If you upload a text file with 200 lines and a total size of 5768 bytes, it will have a size of 5568 bytes on the server.

Note

FileZilla does not analyse files uploaded as ASCII in any way. So if you have mixed line endings, somewhat "unexpected" things can happen. The native line ending for Windows is CR+LF. As this is what the FTP server expects when transferring files in ASCII, FileZilla on Windows does not apply any line ending translation at all. Now, imagine there is a text file with mixed Windows (CR+LF) and Unix (LF) line endings. Uploading that file from a Windows-based system to a Unix-based system will result in all CR+LF translated to LF only. Downloading that file again will make the FTP server convert all LF to CR+LF while sending it to FileZilla. As a result, all LF effectively are converted to CR+LF.

Another example is a text file with mixed line endings. FileZilla on Windows uploads that file to an FTP server running on Windows - no line ending conversion is done at all.

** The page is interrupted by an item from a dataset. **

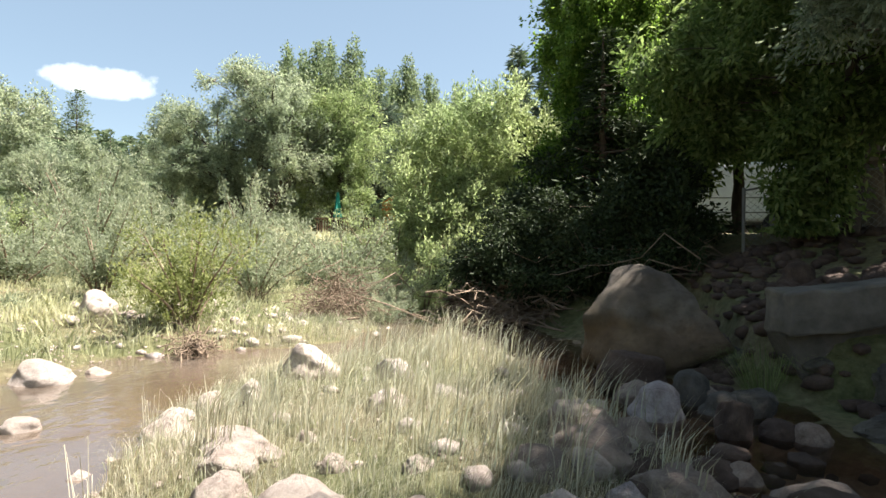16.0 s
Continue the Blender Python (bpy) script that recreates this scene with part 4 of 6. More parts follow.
def broadleaf(name, at, label, trunks, lobes, leaf, bark, seed, clusters=220, per=60, size=(0.09, 0.035), spread=0.35, droop=0.3, strand=0.0, radius=0.16, bare=0, category="tree", group="", fill=0.42, billow=7):
    """A broad-leaved tree or shrub: trunks (paths from the base), crown lobes (centre, radii), clustered leaves."""
    rng = np.random.default_rng(seed)
    base = thing(name, at, label, category, group)
    grow = 1.4 if category == "tree" else 1.12
    trunk_wood = limb_wood = Wood()
    ends = []
    for path in trunks:
        p = np.asarray(path, float)
        f = np.linspace(0, 1, len(p))
        ff = np.linspace(0, 1, 4 * len(p))
        q = np.stack([np.interp(ff, f, p[:, i]) for i in range(3)], -1)
        for _ in range(3):
            q[1:-1] = (q[:-2] + q[1:-1] * 2 + q[2:]) / 4
        q[1:] += rng.normal(0, radius * 0.12, (len(q) - 1, 3))
        q[0, 2] -= 0.15
        trunk_wood.limb(q, radius * 1.15, radius * 0.42, 10)
        ends.append(q)
    if billow:
        grown = []
        for c, r in lobes:
            c, r = np.asarray(c, float), np.asarray(r, float)
            grown.append((c, r * 0.74))
            for _ in range(billow):
                d = rng.normal(size=3)
                d[2] = d[2] * 0.8 + 0.25
                d /= np.linalg.norm(d)
                grown.append((c + d * r * rng.uniform(0.72, 0.98), r * rng.uniform(0.24, 0.42)))
        lobes = grown
    vol = np.array([r[0] * r[1] * r[2] for _, r in lobes]) ** 0.7
    cl, al = [], []
    for (c, r), share in zip(lobes, vol / vol.sum()):
        c, r = np.asarray(c, float), np.asarray(r, float)
        src = min(ends, key=lambda q: np.linalg.norm(q - c, axis=1).min())
        start = src[min(len(src) - 1, int(np.argmin(np.linalg.norm(src - (c - [0, 0, r[2] * 0.8]), axis=1))))]
        limb_wood.limb(curve_between(rng, start, c, 6, 0.12 * r[2]), radius * (0.36 if r[2] > 0.9 else 0.11), radius * 0.07, 5)
        m = max(4, int(clusters * share))
        d = rng.normal(size=(m, 3))
        d /= np.linalg.norm(d, axis=1)[:, None]
        rad = rng.uniform(0, 1, m) ** fill
        rad *= 1 + 0.28 * (rng.random(m) - 0.4)
        P = c + d * r * rad[:, None]
        for i in range(min(m, 5)):
            limb_wood.limb(curve_between(rng, c + (P[i] - c) * 0.05, P[i], 4, 0.1), radius * 0.09, radius * 0.02, 3)
        cl.append(P)
        al.append(d)
    P, D = np.concatenate(cl), np.concatenate(al)
    n = len(P)
    idx = np.repeat(np.arange(n), per)
    if strand:
        f = rng.random(len(idx)) ** 0.8
        # hanging plumes, a few to a cluster
        k = rng.integers(0, 5, len(idx))
        ox = rng.normal(0, spread, (n, 5, 3)) * [1, 1, 0.5]
        ln = rng.uniform(0.35, 1.2, (n, 5)) * strand
        C = P[idx] + ox[idx, k]
        C[:, 2] -= f ** 1.5 * ln[idx, k]
        C[:, :2] += f[:, None] * D[idx][:, :2] * 0.45 * strand
        C += rng.normal(0, 0.045, C.shape) * (1.25 - f)[:, None]
        A = rng.normal(0, 0.4, C.shape) + [0, 0, -0.8] + D[idx] * 0.35
        face = D[idx] * 0.6 + [0.15, 0, 0.45]
    else:
        # leafy sprays: each longer than wide, with air between them
        cs = rng.uniform(0.55, 1.35, n) * spread * 1.35
        ax = D * 0.7 + rng.normal(0, 0.45, (n, 3)) + [0, 0, 0.4 - droop]
        ax /= np.linalg.norm(ax, axis=1)[:, None] + 1e-9
        off = rng.normal(size=(len(idx), 3))
        off /= np.linalg.norm(off, axis=1)[:, None] + 1e-9
        off *= rng.random((len(idx), 1)) ** 0.45
        along = (off * ax[idx]).sum(1)[:, None]
        C = P[idx] + cs[idx][:, None] * (0.72 * off + 0.95 * along * ax[idx])
        A = ax[idx] * 0.7 + off * 0.6 + rng.normal(0, 0.5, C.shape) - [0, 0, droop * 0.6]
        face = off * 0.9 + D[idx] * 0.4 + [0.15, 0, 0.35]
    C[:, 2] = np.maximum(C[:, 2], 0.08)
    put("trunk", trunk_wood.mesh("trunk"), bark, base)
    put("crown", leaf_mesh("crown", C, A, size[0] * grow, size[1] * grow, rng, face), leaf, base)
    return base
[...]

Some text editors transparently handle mixed line endings so in such a text editor, the text file looks fine. However, other programs do not handle these cases and the text file might not work as expected in programs running on the server consuming that text file because they are confused by the still embedded Unix-style line endings (LF).

In yet another example, a Windows (CR+LF) text file was uploaded to a Unix-based FTP server in binary. If that file is downloaded in ASCII, the FTP server translates LF to CR+LF so the CR+LF line endings will be converted to CR+CR+LF. FileZilla on Windows does expect the file to already use CR+LF line encoding (per FTP specification), so no more translation is done. Depending on the text editor used, lines might be separated by an additional empty line now.

Changing the data type in FileZilla

You can change the transfer data type in three ways with FileZilla:

  • In the preferences of FileZilla
  • In the main menu under Transfer -> Transfer type
  • By right-clicking the data type indicator in the status bar of FileZilla.